Archive for April 20, 2024

Pot Luck

Posted in FILM with tags , , , , , , , on April 20, 2024 by dcairns

TANGE SAZEN AND THE MILLION-RYO POT is a fantastic, heartwarming 1935 comedy from director Sadao Yamanaka. Tange Sazen is a one-armed samurai who bears a fascinating resemblance to Popeye — he has one eye, is tough-talking but sentimental on the inside, and is indomitable in battle. He also takes care of an orphink — excuse me, orphan — and had his origins in a newspaper strip in which he was not originally the main character. Just like E.C. Segar’s character, but in a kimono.

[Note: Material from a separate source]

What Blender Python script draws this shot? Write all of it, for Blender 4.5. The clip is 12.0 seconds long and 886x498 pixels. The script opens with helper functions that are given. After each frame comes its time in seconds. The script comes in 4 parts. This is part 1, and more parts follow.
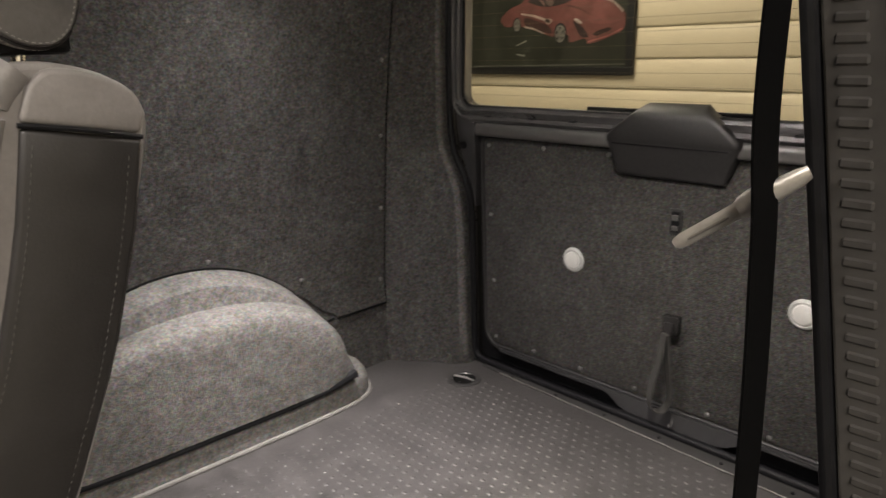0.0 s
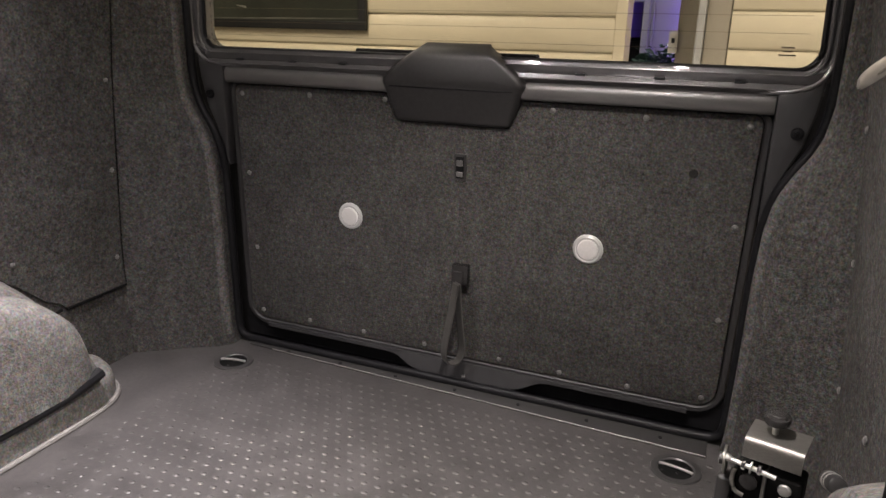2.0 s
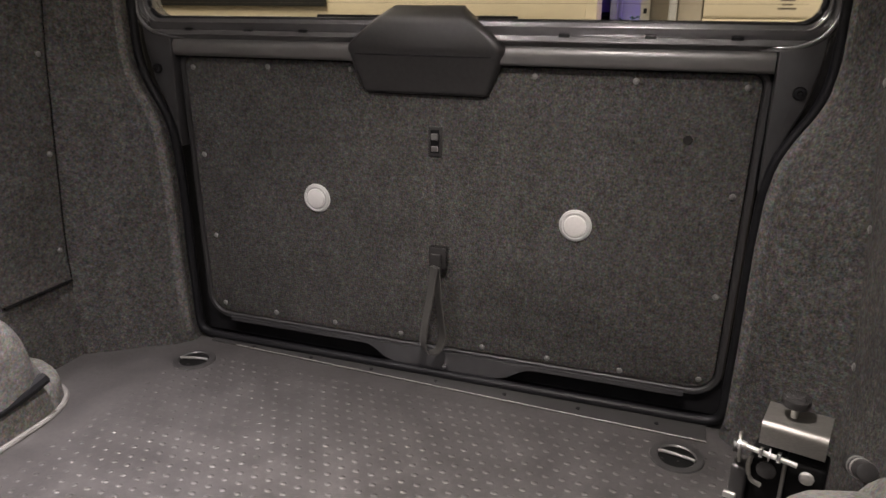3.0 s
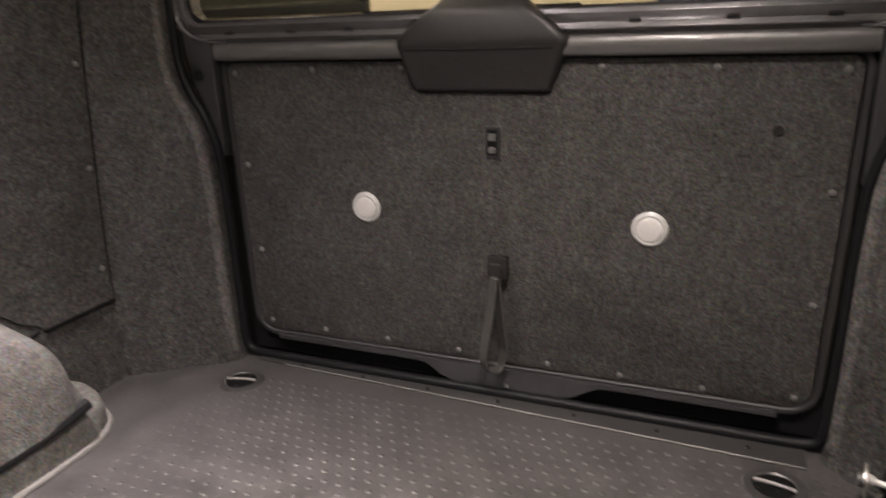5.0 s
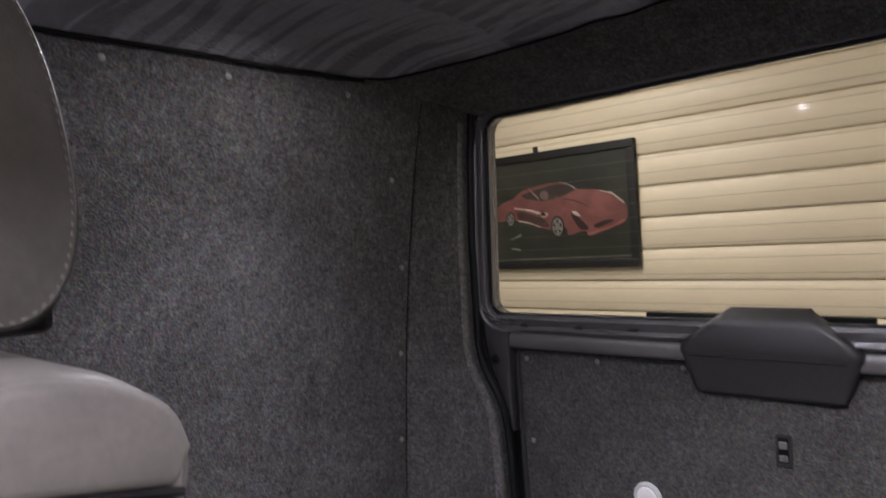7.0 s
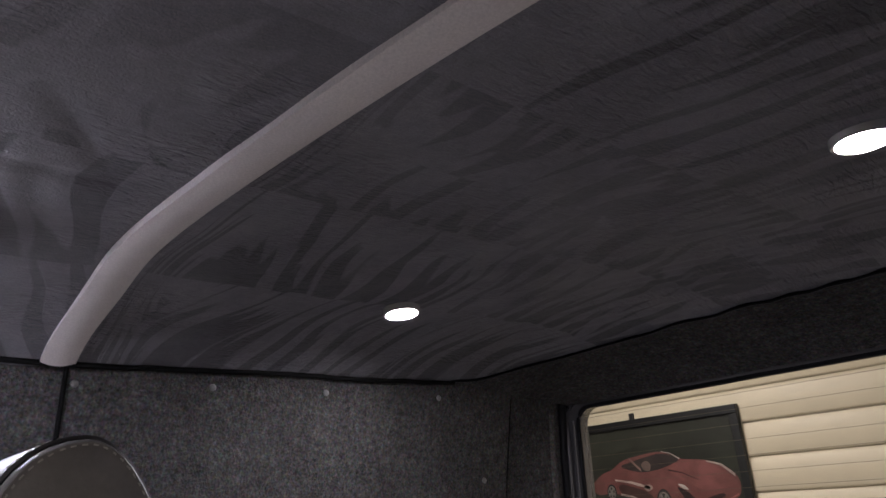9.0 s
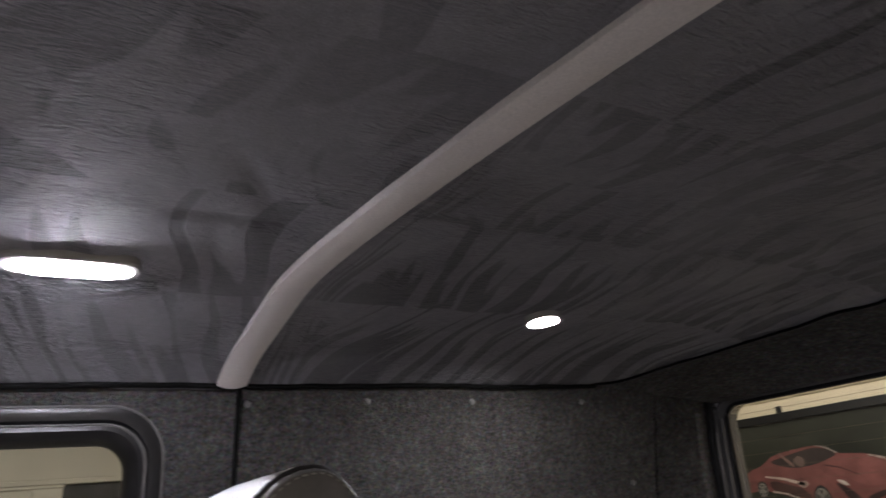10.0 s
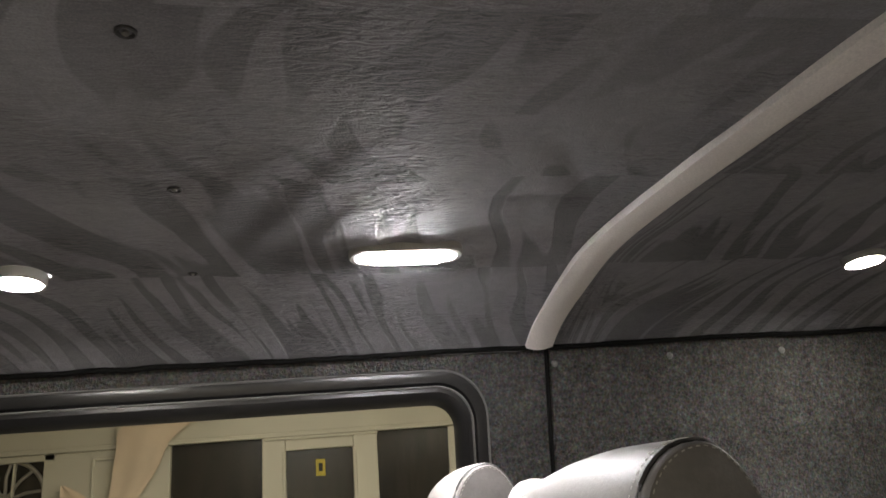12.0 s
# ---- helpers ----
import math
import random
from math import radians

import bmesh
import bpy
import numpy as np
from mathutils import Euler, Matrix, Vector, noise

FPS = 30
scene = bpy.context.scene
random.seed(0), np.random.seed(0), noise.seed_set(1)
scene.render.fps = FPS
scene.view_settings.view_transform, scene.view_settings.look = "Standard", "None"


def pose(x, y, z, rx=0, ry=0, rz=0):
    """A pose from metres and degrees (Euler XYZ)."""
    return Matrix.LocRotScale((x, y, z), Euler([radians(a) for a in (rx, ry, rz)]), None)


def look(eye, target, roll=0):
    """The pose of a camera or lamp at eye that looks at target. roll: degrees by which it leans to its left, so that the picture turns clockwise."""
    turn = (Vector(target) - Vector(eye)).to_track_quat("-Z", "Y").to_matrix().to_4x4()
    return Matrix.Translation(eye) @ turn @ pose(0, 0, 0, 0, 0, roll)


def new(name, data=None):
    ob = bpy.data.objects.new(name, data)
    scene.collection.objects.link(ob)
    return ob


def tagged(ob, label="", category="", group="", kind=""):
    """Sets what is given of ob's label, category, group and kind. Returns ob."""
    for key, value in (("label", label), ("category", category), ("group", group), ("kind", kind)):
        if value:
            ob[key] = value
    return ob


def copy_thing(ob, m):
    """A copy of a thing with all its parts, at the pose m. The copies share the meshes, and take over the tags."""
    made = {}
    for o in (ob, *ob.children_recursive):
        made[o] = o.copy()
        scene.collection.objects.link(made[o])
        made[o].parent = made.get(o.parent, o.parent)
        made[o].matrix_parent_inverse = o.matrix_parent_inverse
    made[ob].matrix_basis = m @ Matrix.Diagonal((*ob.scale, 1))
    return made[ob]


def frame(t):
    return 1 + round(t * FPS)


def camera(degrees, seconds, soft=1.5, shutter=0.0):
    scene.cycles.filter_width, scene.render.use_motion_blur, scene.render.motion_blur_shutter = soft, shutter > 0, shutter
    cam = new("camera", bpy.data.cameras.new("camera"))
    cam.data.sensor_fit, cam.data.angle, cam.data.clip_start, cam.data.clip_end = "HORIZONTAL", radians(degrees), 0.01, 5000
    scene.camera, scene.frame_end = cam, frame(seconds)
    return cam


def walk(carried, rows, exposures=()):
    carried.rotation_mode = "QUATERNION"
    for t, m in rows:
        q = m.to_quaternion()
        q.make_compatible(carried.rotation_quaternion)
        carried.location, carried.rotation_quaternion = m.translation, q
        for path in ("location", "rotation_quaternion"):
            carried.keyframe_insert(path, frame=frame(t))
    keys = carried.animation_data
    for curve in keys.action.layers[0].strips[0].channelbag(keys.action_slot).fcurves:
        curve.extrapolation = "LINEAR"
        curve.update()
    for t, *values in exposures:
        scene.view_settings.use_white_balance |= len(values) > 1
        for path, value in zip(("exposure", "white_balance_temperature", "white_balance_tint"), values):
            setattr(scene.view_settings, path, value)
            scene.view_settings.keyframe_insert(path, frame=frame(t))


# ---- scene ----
cam = camera(63.9, 12.0, 1.5, 0.35)
PATH = [
    (0, (0.828, -1.546, 0.959), (-0.578, -0.228, 0.424), -1.3),
    (0.2, (0.806, -1.572, 0.958), (-0.511, -0.159, 0.439), -0.05),
    (0.5, (0.735, -1.62, 0.952), (-0.44, -0.085, 0.438), 1.2),
    (0.8, (0.685, -1.628, 0.946), (-0.403, -0.034, 0.421), 1.15),
    (1, (0.667, -1.617, 0.944), (-0.34, 0.029, 0.418), 1.2),
    (1.5, (0.627, -1.56, 0.912), (-0.201, 0.169, 0.343), 1.1),
    (2, (0.596, -1.529, 0.872), (-0.135, 0.232, 0.267), 1.2),
    (2.5, (0.567, -1.509, 0.857), (-0.1, 0.271, 0.238), 1.1),
    (3, (0.528, -1.435, 0.82), (-0.105, 0.353, 0.184), 0.4),
    (3.2, (0.508, -1.394, 0.806), (-0.113, 0.394, 0.162), 0.1),
    (4.8, (0.429, -1.342, 0.804), (-0.216, 0.424, 0.122), -1.4),
    (5, (0.459, -1.343, 0.784), (-0.29, 0.409, 0.176), -2.0),
    (5.5, (0.464, -1.365, 0.85), (-0.46, 0.331, 0.333), -2.6),
    (6, (0.469, -1.391, 0.902), (-0.619, 0.238, 0.503), -2.9),
    (6.5, (0.47, -1.424, 0.961), (-0.782, 0.12, 0.738), -3.4),
    (7, (0.477, -1.45, 1.003), (-0.889, 0.01, 0.977), -3.4),
    (7.4, (0.487, -1.464, 1.052), (-0.942, -0.071, 1.186), -3.5),
    (7.5, (0.49, -1.467, 1.062), (-0.947, -0.091, 1.262), -3.45),
    (9.3, (0.516, -1.472, 1.122), (-0.917, -0.248, 1.802), -5.0),
    (9.5, (0.514, -1.484, 1.125), (-0.929, -0.282, 1.812), -5.5),
    (10, (0.518, -1.521, 1.133), (-1.086, -0.543, 1.818), -5.5),
    (10.5, (0.534, -1.544, 1.142), (-1.179, -0.781, 1.834), -5.8),
    (11, (0.533, -1.560, 1.151), (-1.273, -1.056, 1.847), -4.6),
    (11.5, (0.535, -1.590, 1.157), (-1.318, -1.253, 1.827), -4.6),
    (12, (0.531, -1.599, 1.156), (-1.346, -1.266, 1.759), -4.8),
]
walk(cam, [(t, look(eye, target, roll)) for t, eye, target, roll in PATH],
     [(0, 0.0, 6700, 11), (0.5, 0.1, 6600, 14), (2.5, 0.1, 6550, 15), (5.0, 0.1, 6850, 17), (6.0, 0.1, 6500, 19), (6.5, 0.12, 5900, 20), (7.0, 0.1, 5750, 21), (7.6, 0.0, 5650, 23), (9.5, -0.15, 5700, 21), (10, -0.15, 5900, 17), (10.5, 0.07, 6200, 12), (11, 0.15, 6300, 8), (12, 0.17, 6400, 9)])

# ---- world and lights ----
world = bpy.data.worlds.new("night_room")
scene.world = world
world.use_nodes = True
world.node_tree.nodes["Background"].inputs["Color"].default_value = (0.02, 0.02, 0.022, 1)
world.node_tree.nodes["Background"].inputs["Strength"].default_value = 0.2


def area(name, where, size, watts, color, size_y=None, aim=None, spread=180):
    d = bpy.data.lights.new(name, "AREA")
    d.energy, d.color, d.spread = watts, color, radians(spread)
    d.shape, d.size = ("RECTANGLE", size) if size_y else ("DISK", size)
    if size_y:
        d.size_y = size_y
    o = new(name, d)
    o.matrix_world = look(where, aim or (where[0], where[1] + 0.0001, where[2] - 1))
    return o


WARM, COOL = (1.0, 0.94, 0.875), (1.0, 0.95, 0.96)
SPOTS = [(-0.452, -0.737), (0.30, -0.692), (-0.417, -1.984), (0.30, -1.984)]
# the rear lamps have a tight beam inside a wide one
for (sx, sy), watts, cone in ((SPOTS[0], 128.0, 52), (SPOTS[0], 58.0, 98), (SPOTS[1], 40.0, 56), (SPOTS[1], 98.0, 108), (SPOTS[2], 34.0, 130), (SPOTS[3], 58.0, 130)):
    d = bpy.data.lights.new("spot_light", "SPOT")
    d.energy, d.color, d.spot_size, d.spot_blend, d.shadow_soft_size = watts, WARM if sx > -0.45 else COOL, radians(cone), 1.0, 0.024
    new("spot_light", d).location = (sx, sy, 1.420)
area("lamp_light", (-0.367, -1.490, 1.415), 0.04, 3.4, COOL, 0.10, spread=115)
# garage lights are out of view; their number and places are assumed
for gx, gy, gw in ((-1.2, 0.10, 30.0), (1.2, 0.10, 19.0), (-2.9, -1.8, 11.0), (2.2, -2.0, 75.0)):
    area("garage_light", (gx, gy, 2.02), 0.25, gw, (1.0, 0.90, 0.72) if gx < 2 else (1.0, 0.94, 0.88), 1.2)
# added fill with no fixture, brightening the white lobby wall
area("lobby_fill", (-0.1, 1.84, 2.03), 0.5, 9.0, (0.96, 0.96, 1.0), 0.2)

# ---- small builders ----
def mat(name, color, rough=0.6, metal=0.0, emit=0.0, coat=0.0):
    m = bpy.data.materials.new(name)
    m.use_nodes = True
    b = m.node_tree.nodes["Principled BSDF"]
    b.inputs["Base Color"].default_value = (*color, 1)
    b.inputs["Roughness"].default_value = rough
    b.inputs["Metallic"].default_value = metal
    b.inputs["Coat Weight"].default_value = coat
    if emit:
        b.inputs["Emission Color"].default_value = (*color, 1)
        b.inputs["Emission Strength"].default_value = emit
    return m


def node(m, kind, **values):
    n = m.node_tree.nodes.new(kind)
    for key, value in values.items():
        n.inputs[key].default_value = value
    return n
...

Yamanaka has clearly benefitted from Japan’s late adoption of sound technology (which was in part probably due to the popularity of the benshi film-describers of the silent era). He could have boned up by watching seven years of slowly-evolving American talkies, and five years of European ones. So there’s no sense of primitive clunk — sound is used elegantly to stitch scene together, including very early use of what screenwriter Terry Rossio calls “the Gilligan cut” — where a character is vocally adamant that he’s not going to yield to another’s entreaties, and then in the next scene we see him instantly doing just that.

I was thinking that this technique, depending as it does on the instant and unambiguous changing of scenes, must have originated with talkies, but it could just as easily have started in the comic strip…

Yamanaka has also digested the fact, pioneered by Jean Grémillon in LA PETITE LISE (1930), that although the big innovation is synch sound, asynchronous sound is where the director gets to be really creative.

Yamanaka’s case is a tragic one — of his 26 films, directed in a wild burst over just seven years, only three of his films are known to survive in more-or-less complete form (and none of the other 1930s Tange Sazen films seem to be available either). The others are HUMANITY AND PAPER BALLOONS and PRIEST OF DARKNESS, both classics.